The alliance's primary focus remains the costly war in Afghanistan, where the alliance still has about 130,000 troops, a decade after the ouster of the Taliban regime. Although NATO forces enjoy overwhelming superiority in numbers, firepower and mobility, the guerrillas are showing no sign of giving up.

NATO Secretary-General Anders Fogh Rasmussen has repeatedly said that the alliance would need a clear international mandate, and regional support, before it embarked on a mission in Syria.

Last year, the alliance launched air attacks on Libyan government targets only after receiving a mandate from the U.N. Security Council, along with backing from the Arab League.

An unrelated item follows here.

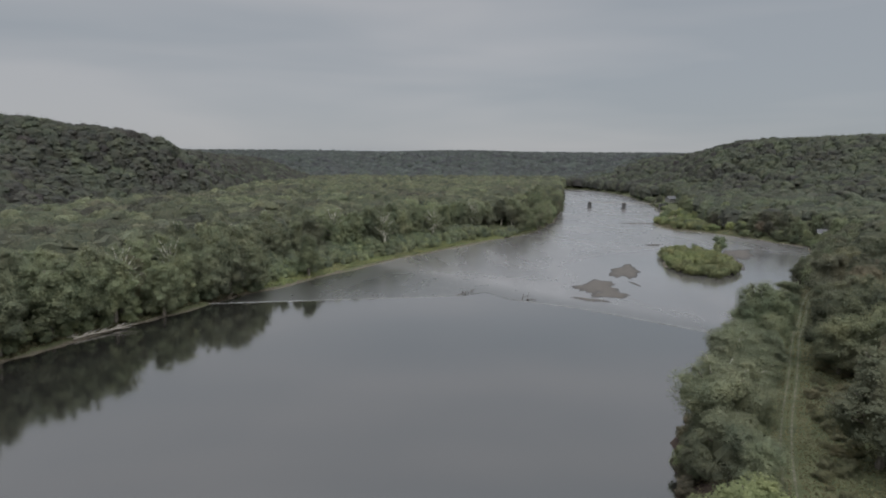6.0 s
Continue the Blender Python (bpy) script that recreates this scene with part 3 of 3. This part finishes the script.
def dome(r, bumps, n):
    """A crown as woods show it from afar: one broad dome with boughs standing out of it."""
    lean = r.normal(0, 0.025, 2)
    core = np.array([[lean[0], lean[1], 0.52, 0.30 * r.uniform(0.92, 1.1), 0.46]])
    a = np.arange(bumps) * 2.399 + r.uniform(0, 6)
    e = np.arcsin(np.linspace(0.0, 0.92, bumps)) + r.normal(0, 0.12, bumps)
    d = np.stack([np.cos(a) * np.cos(e), np.sin(a) * np.cos(e), np.sin(e)], 1)
    w = r.uniform(0.10, 0.17, bumps)
    boughs = np.column_stack([core[0, :3] + d * (0.23, 0.23, 0.35), w, w * 0.95])
    lobes = np.concatenate([core, boughs])
    p = r.normal(0, 1, (n, 3))
    p[:, 2] = np.where(p[:, 2] < -0.85, -p[:, 2], p[:, 2]) + 0.2
    p[:, 2] = np.where(p[:, 2] < -0.15, -p[:, 2], p[:, 2])
    p /= np.linalg.norm(p, axis=1, keepdims=True)
    pick = np.where(r.uniform(0, 1, n) < 0.45, 0, r.integers(0, bumps + 1, n))
    pos = lobes[pick, :3] + p * lobes[pick][:, [3, 3, 4]] * np.clip(r.normal(1.03, 0.11, (n, 1)), 0.8, 1.3)
    cv, cq, _ = bough_masses(core, 3, r, 0.95, 0.06)
    # crowns flare out to the ground, so that no underside falls into shade
    low = np.clip((0.5 - cv[:, 2]) / 0.5, 0, 1)
    out = np.hypot(cv[:, 0], cv[:, 1]) + 1e-6
    cv[:, :2] *= (1 + low * (0.40 / out - 1))[:, None]
    bv, bq, _ = bough_masses(boughs, 2, r, 0.85, 0.10)
    return pos, p, np.concatenate([cv, bv]), np.concatenate([cq, bq + len(cv)])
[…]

But in Syria's case, the Arab League hasn't been able to agree on the need for military intervention. EvenSyria's different opposition groups are riven by divisions over whether outside military intervention would help or hurt. Some in the Syrian opposition argue that it would reduce their country to rubble, leaving them nothing on which to build a new future once Assad was gone.

And Russia and China — both veto-wielding members of the Security Council — have consistently shielded Assad's regime from international sanctions over its violent crackdown on protests. Russia also has continued to provide Syria with arms, despite Western calls for a halt in supplies.

Last week, President Barack Obama and Russian President Vladimir Putin discussed the Syrian crisis on the sidelines of a Group of 20 economic conference in Mexico.

The meeting ended without apparent agreement on how to end the violence.